**Given exercise:** Repeat the material exactly from its first line to the line that includes "return smooth(lo, hi, fbm(x". Skip pictures.

(Data items)
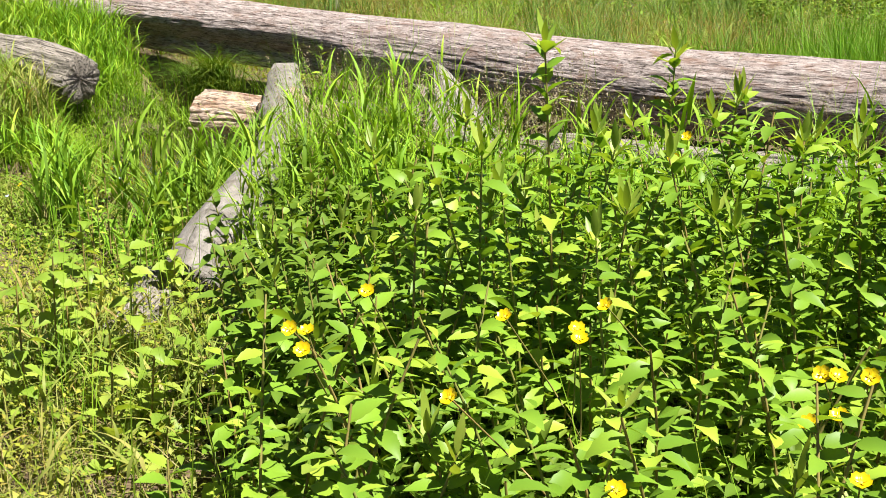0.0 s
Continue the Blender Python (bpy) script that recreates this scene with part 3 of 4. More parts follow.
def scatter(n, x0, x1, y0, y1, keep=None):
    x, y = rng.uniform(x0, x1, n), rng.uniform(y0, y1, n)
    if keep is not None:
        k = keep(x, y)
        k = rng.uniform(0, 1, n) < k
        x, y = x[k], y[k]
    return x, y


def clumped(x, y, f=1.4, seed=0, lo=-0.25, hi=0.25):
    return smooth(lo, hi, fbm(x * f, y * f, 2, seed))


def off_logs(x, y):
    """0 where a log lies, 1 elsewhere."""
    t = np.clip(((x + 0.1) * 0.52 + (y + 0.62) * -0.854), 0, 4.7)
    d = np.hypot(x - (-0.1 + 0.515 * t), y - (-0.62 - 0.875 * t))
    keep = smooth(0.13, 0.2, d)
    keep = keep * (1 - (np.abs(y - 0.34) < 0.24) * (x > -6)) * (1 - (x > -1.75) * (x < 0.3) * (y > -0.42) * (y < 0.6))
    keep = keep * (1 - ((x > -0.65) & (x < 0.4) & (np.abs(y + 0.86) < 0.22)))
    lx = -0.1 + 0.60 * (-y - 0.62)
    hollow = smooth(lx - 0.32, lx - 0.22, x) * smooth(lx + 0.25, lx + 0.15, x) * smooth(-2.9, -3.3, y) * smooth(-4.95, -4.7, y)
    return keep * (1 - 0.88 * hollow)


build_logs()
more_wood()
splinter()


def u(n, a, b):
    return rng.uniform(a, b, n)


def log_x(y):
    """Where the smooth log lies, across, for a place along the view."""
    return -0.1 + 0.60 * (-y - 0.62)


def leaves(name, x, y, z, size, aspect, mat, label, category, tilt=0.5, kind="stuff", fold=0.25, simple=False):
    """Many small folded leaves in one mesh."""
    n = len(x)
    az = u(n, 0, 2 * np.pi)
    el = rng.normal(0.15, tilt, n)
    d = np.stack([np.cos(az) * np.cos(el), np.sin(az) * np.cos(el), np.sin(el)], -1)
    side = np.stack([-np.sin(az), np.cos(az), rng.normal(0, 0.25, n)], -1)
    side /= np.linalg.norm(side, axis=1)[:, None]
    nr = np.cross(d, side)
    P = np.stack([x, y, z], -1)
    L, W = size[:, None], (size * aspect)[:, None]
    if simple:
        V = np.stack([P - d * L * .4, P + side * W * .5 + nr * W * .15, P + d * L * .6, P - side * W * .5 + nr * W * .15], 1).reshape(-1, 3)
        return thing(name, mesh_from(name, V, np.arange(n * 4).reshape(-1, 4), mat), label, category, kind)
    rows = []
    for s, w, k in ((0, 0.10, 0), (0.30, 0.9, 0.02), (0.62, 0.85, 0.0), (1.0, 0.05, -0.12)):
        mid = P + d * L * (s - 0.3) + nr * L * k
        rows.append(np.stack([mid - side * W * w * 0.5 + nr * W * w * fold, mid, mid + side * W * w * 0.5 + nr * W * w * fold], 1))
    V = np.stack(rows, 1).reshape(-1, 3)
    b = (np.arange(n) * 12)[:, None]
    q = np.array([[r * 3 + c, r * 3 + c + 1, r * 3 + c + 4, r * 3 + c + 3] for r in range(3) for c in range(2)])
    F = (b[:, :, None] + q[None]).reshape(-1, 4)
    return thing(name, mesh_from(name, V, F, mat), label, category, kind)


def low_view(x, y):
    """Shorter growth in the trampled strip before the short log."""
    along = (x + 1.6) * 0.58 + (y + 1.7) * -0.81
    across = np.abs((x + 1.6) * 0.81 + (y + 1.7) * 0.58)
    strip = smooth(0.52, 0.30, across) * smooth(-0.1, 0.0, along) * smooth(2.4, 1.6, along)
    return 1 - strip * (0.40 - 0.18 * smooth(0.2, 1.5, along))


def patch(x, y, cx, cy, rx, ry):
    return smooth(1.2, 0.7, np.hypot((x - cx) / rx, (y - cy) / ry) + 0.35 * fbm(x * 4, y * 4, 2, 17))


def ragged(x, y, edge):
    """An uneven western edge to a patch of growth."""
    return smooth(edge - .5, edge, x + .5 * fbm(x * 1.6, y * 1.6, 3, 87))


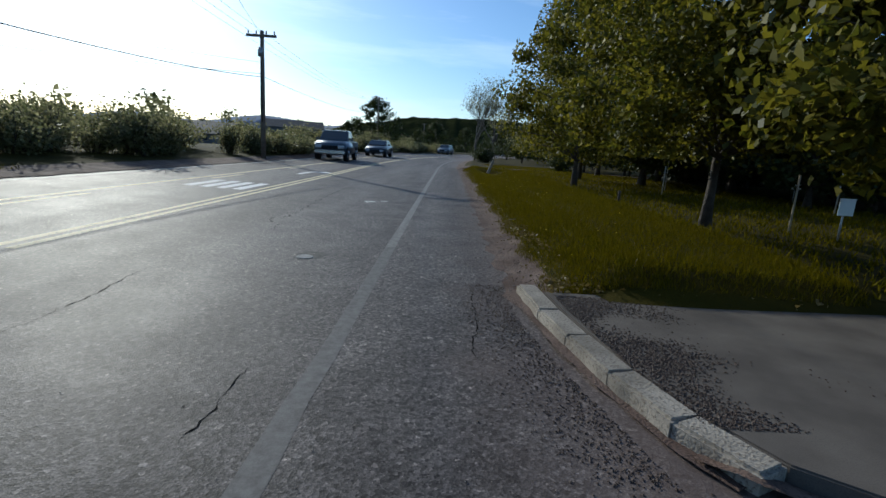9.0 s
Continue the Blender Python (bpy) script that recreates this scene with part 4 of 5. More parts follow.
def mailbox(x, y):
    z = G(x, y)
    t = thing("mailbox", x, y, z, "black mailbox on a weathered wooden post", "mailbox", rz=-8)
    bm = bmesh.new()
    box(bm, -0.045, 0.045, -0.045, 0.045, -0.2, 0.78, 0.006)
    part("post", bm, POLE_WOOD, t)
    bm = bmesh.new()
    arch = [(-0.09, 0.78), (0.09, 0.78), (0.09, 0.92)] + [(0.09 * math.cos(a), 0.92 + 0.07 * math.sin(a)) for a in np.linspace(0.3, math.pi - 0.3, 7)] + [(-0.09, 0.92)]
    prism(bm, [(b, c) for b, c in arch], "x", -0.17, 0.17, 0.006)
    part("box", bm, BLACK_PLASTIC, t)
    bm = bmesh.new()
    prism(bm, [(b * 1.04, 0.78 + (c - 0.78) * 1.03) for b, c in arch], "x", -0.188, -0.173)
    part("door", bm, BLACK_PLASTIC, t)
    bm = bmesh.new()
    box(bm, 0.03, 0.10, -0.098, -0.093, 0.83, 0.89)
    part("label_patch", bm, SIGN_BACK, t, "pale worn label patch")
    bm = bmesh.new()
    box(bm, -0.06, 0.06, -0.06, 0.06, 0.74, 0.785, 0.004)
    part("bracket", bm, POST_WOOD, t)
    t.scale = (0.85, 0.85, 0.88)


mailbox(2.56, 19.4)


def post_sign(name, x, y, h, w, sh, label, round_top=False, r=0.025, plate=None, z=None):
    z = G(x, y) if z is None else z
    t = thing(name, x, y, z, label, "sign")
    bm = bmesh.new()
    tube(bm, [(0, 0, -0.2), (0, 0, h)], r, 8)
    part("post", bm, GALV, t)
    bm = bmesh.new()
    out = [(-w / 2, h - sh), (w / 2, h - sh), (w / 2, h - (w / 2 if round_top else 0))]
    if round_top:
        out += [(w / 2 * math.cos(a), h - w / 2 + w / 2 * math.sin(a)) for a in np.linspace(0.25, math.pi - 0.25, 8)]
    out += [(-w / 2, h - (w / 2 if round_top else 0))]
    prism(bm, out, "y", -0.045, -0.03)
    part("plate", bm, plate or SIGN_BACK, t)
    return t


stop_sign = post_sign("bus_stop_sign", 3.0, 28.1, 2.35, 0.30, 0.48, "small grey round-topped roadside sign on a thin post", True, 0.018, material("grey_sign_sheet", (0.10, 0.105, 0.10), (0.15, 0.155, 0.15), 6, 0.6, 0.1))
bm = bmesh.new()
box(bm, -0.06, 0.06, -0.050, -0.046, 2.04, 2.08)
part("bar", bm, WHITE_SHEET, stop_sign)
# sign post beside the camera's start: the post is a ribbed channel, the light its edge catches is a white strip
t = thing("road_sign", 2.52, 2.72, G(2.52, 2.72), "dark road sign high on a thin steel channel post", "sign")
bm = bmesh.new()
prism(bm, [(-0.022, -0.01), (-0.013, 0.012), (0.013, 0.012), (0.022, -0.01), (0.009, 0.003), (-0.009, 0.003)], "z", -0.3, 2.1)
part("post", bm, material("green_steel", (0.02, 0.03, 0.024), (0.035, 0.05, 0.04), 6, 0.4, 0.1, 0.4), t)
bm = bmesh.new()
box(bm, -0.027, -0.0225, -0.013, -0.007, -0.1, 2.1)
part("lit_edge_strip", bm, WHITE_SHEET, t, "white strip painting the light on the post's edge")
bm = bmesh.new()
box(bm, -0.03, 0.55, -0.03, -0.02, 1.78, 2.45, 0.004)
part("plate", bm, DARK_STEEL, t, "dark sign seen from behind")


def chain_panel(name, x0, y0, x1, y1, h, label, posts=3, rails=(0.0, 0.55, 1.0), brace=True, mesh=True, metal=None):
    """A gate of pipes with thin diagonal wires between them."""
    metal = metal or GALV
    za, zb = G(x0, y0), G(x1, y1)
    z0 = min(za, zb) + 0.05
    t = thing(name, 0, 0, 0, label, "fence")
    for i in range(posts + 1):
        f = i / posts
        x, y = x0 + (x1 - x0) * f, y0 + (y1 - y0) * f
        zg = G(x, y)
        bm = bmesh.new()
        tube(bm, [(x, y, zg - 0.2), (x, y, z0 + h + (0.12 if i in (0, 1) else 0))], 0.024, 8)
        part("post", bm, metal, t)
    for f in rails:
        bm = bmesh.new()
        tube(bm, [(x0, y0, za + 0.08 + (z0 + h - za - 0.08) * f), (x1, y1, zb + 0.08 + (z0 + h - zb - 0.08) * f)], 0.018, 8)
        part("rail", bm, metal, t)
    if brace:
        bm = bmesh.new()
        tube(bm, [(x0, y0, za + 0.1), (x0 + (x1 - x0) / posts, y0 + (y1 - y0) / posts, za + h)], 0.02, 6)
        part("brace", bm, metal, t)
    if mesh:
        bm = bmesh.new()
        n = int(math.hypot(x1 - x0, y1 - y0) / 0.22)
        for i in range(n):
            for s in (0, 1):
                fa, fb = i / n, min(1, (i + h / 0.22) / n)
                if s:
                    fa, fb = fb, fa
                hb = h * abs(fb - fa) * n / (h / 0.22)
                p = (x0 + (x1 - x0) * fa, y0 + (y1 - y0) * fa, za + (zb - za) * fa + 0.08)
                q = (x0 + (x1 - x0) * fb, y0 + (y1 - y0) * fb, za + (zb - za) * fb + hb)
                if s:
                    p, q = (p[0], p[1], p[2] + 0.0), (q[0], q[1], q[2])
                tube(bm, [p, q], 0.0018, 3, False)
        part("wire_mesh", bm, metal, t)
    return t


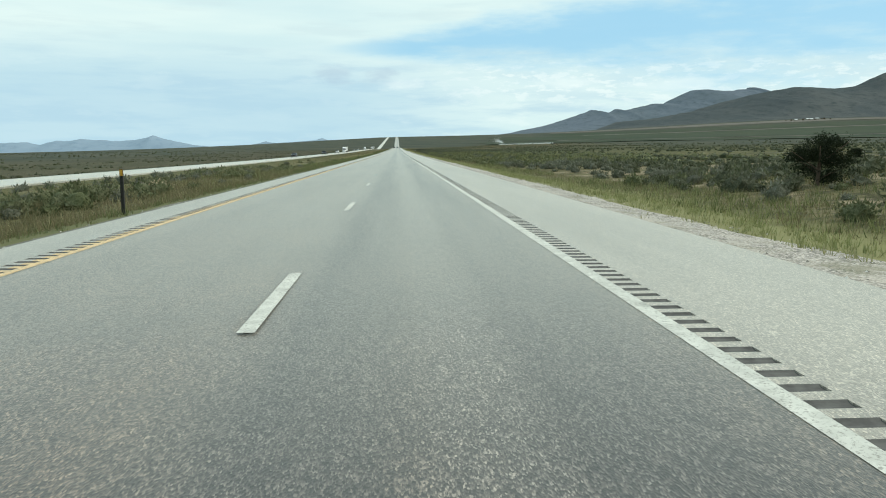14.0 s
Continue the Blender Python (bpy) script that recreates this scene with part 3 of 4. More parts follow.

**The output:**
0.0 s
Continue the Blender Python (bpy) script that recreates this scene with part 3 of 4. More parts follow.
def scatter(n, x0, x1, y0, y1, keep=None):
    x, y = rng.uniform(x0, x1, n), rng.uniform(y0, y1, n)
    if keep is not None:
        k = keep(x, y)
        k = rng.uniform(0, 1, n) < k
        x, y = x[k], y[k]
    return x, y


def clumped(x, y, f=1.4, seed=0, lo=-0.25, hi=0.25):
    return smooth(lo, hi, fbm(x * f, y * f, 2, seed))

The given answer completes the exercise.